There have been some questions raised recently regarding the new federal healthcare law and whether it creates a 3.8% sales tax on the sale of one’s home. While the new law does create a “medicare surcharge” of 3.8% on unearned net investment income for singles with an adjusted gross income (AGI) over $200k and married couples with an AGI over $250k, the capital gains exclusions for the sale of one’s principal residence of $250K of gain for singles and $500k of gain for married couples would still apply.
In a new Q&A on the health care law, NAR addresses this issue:
Q: Will the 3.8% tax apply to any part of the gain on the sale of a principal residence?
A: The new Medicare tax would apply only to any gain realized that is more than the $250K/$500K existing primary home exclusion (known as the “taxable gain”), and only if the seller has AGI above the $200K/$250K AGI thresholds.

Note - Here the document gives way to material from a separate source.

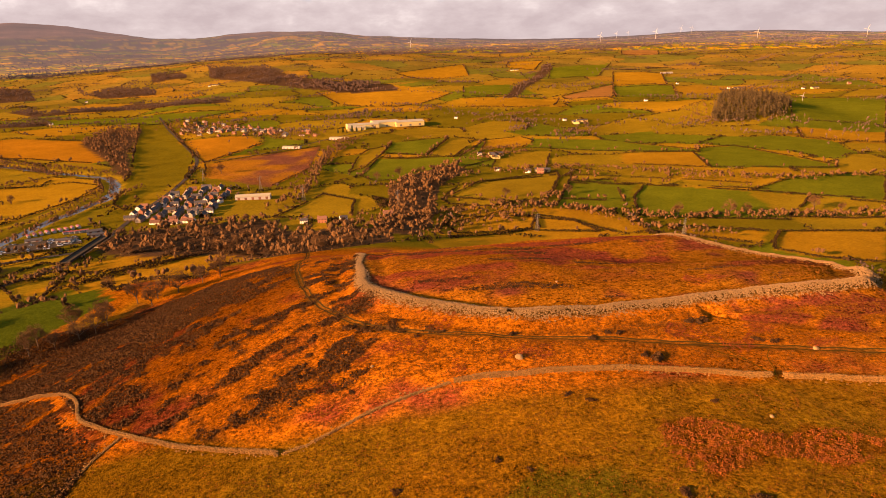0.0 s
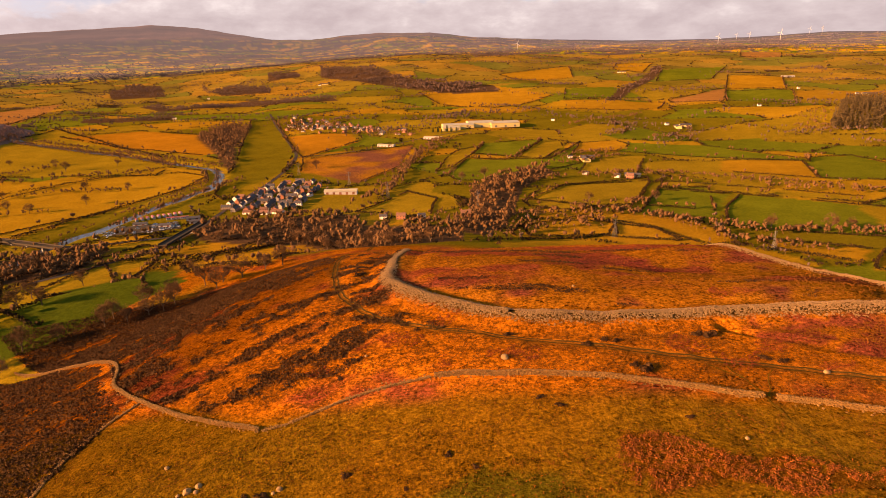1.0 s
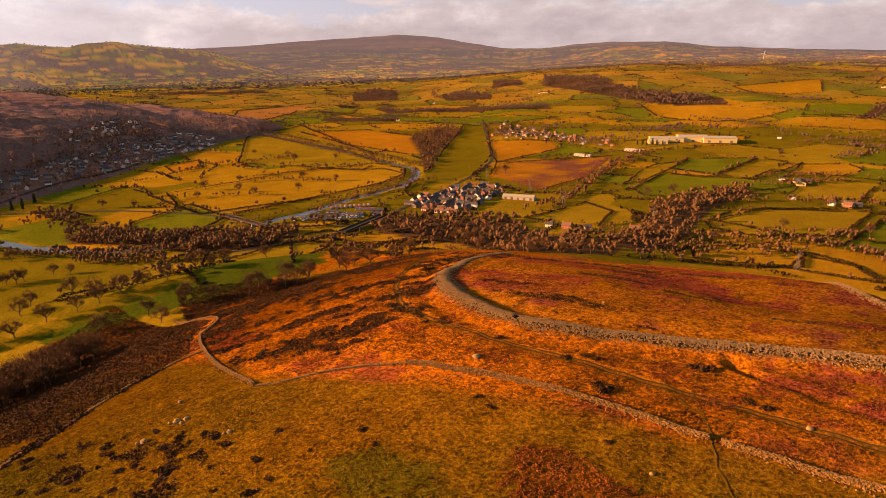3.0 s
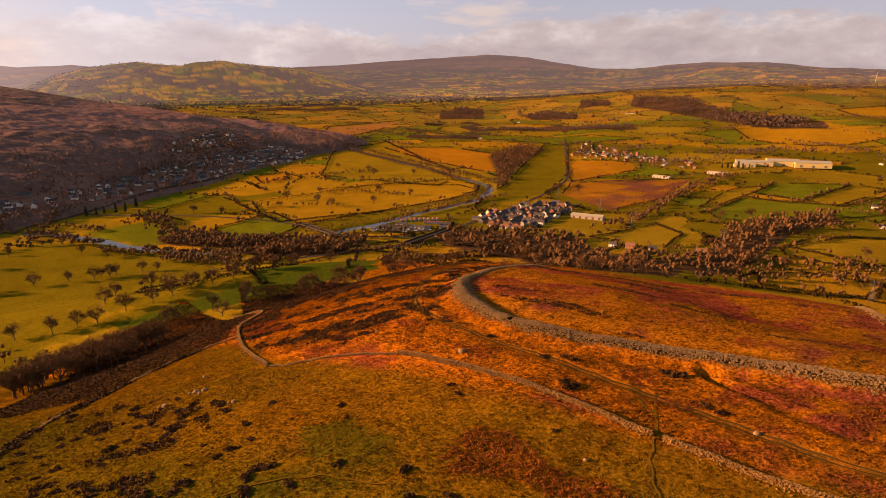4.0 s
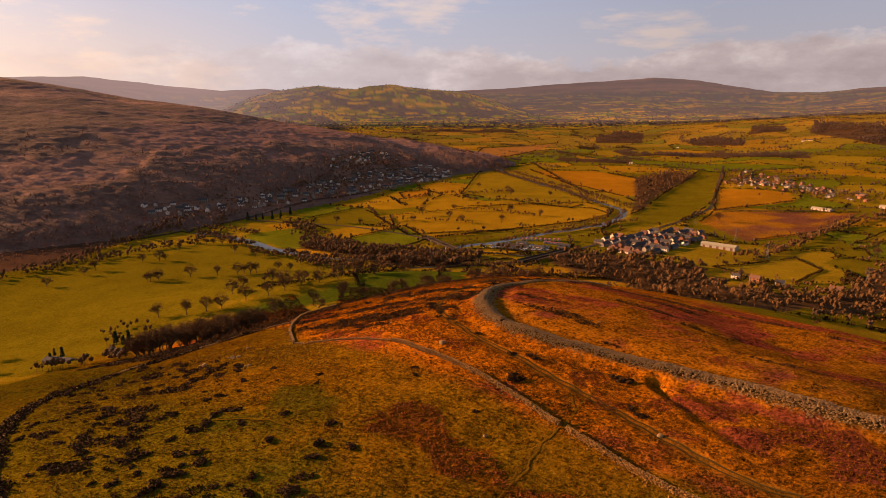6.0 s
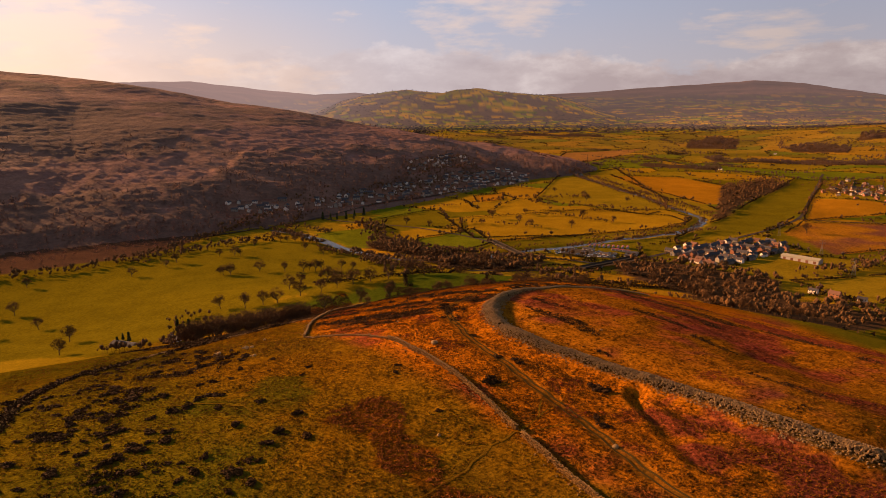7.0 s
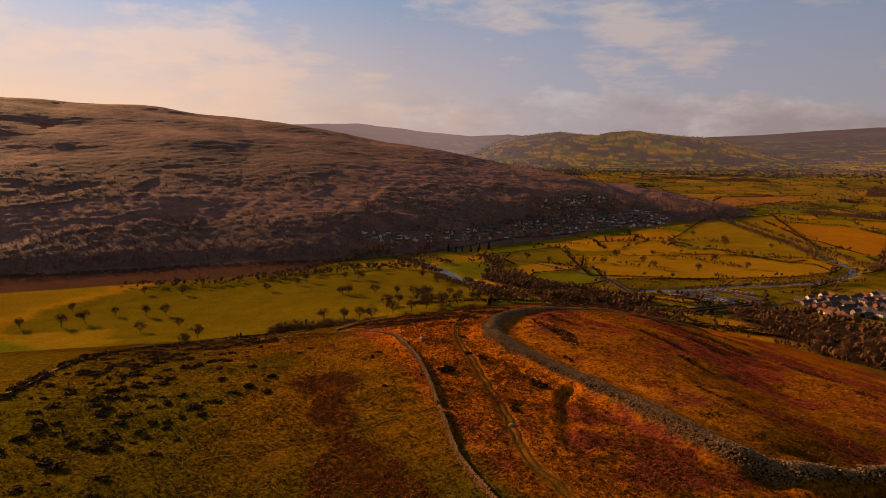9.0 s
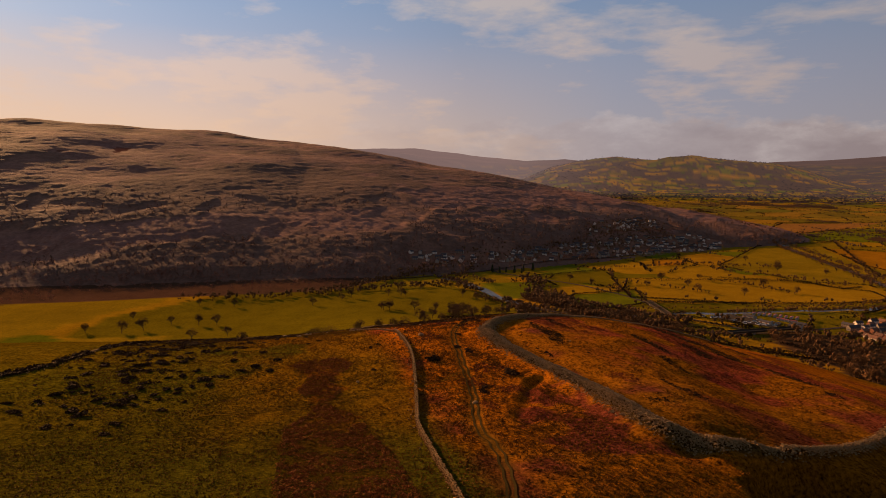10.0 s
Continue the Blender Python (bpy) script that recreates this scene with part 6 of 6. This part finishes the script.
def villages():
    rng = np.random.RandomState(61)
    white = house(11, 7, 5.0, 2.6, RENDER_WHITE, SLATE)
    brick = house(10, 7, 4.8, 2.5, BRICK, TILE)
    stone = house(13, 7, 5.4, 2.8, PALE_STONE, SLATE, 2, 2)
    low = house(14, 8, 2.7, 2.3, RENDER_WHITE, TILE, 1, 1, 4)
    # shade is put into the long walls' colour; the gables stay white
    terrace = house(17, 7.5, 4.9, 2.8, DARK_WALL, SLATE, 2, 2, 5, RENDER_WHITE)
    # the estate: rows of houses that run up the valley
    for n, (x, y0, y1) in enumerate([(-356, 716, 790), (-341, 712, 845), (-324, 708, 880), (-306, 706, 905), (-288, 710, 895), (-271, 720, 860)]):
        y = y0 + rng.uniform(0, 8)
        while y < y1:
            u = rng.uniform()
            p, lab = (terrace, "terrace with shade-dark long walls, white gables and slate roof") if u < 0.42 else (brick, "red-brick house with a tiled roof on an estate") if u < 0.62 else (white, "white rendered estate house with slate roof") if u < 0.84 else (stone, "grey stone house with slate roof on an estate")
            settle(p, [(x - (y - 715) * 0.10 + rng.normal(0, 2.0), y, (95 if rng.uniform() < 0.8 else 5) + rng.normal(0, 6))], lab, "house", "estate houses", rng, 0.72, 0.95)
            y += rng.uniform(15, 19) if p is terrace else rng.uniform(11, 15)
    settle(low, [(-318, 702, 5), (-300, 700, 3), (-283, 703, -4)], "low white bungalow at the estate's edge", "house", "estate houses", rng)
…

So, for example, if the taxable gain was $30,000 and a married couple had AGI (which would include the taxable gain) of $180,000, the 3.8% tax would not apply because AGI is less than $250,000. If that same couple had AGI of $290,000, then the application of the 3.8% tax would be subject to the same formula described above. The $30,000taxable gain on the sale would be less than the $40,000 excess above $250,000 AGI, so the $30,000 gain would be subject to the new 3.8% tax.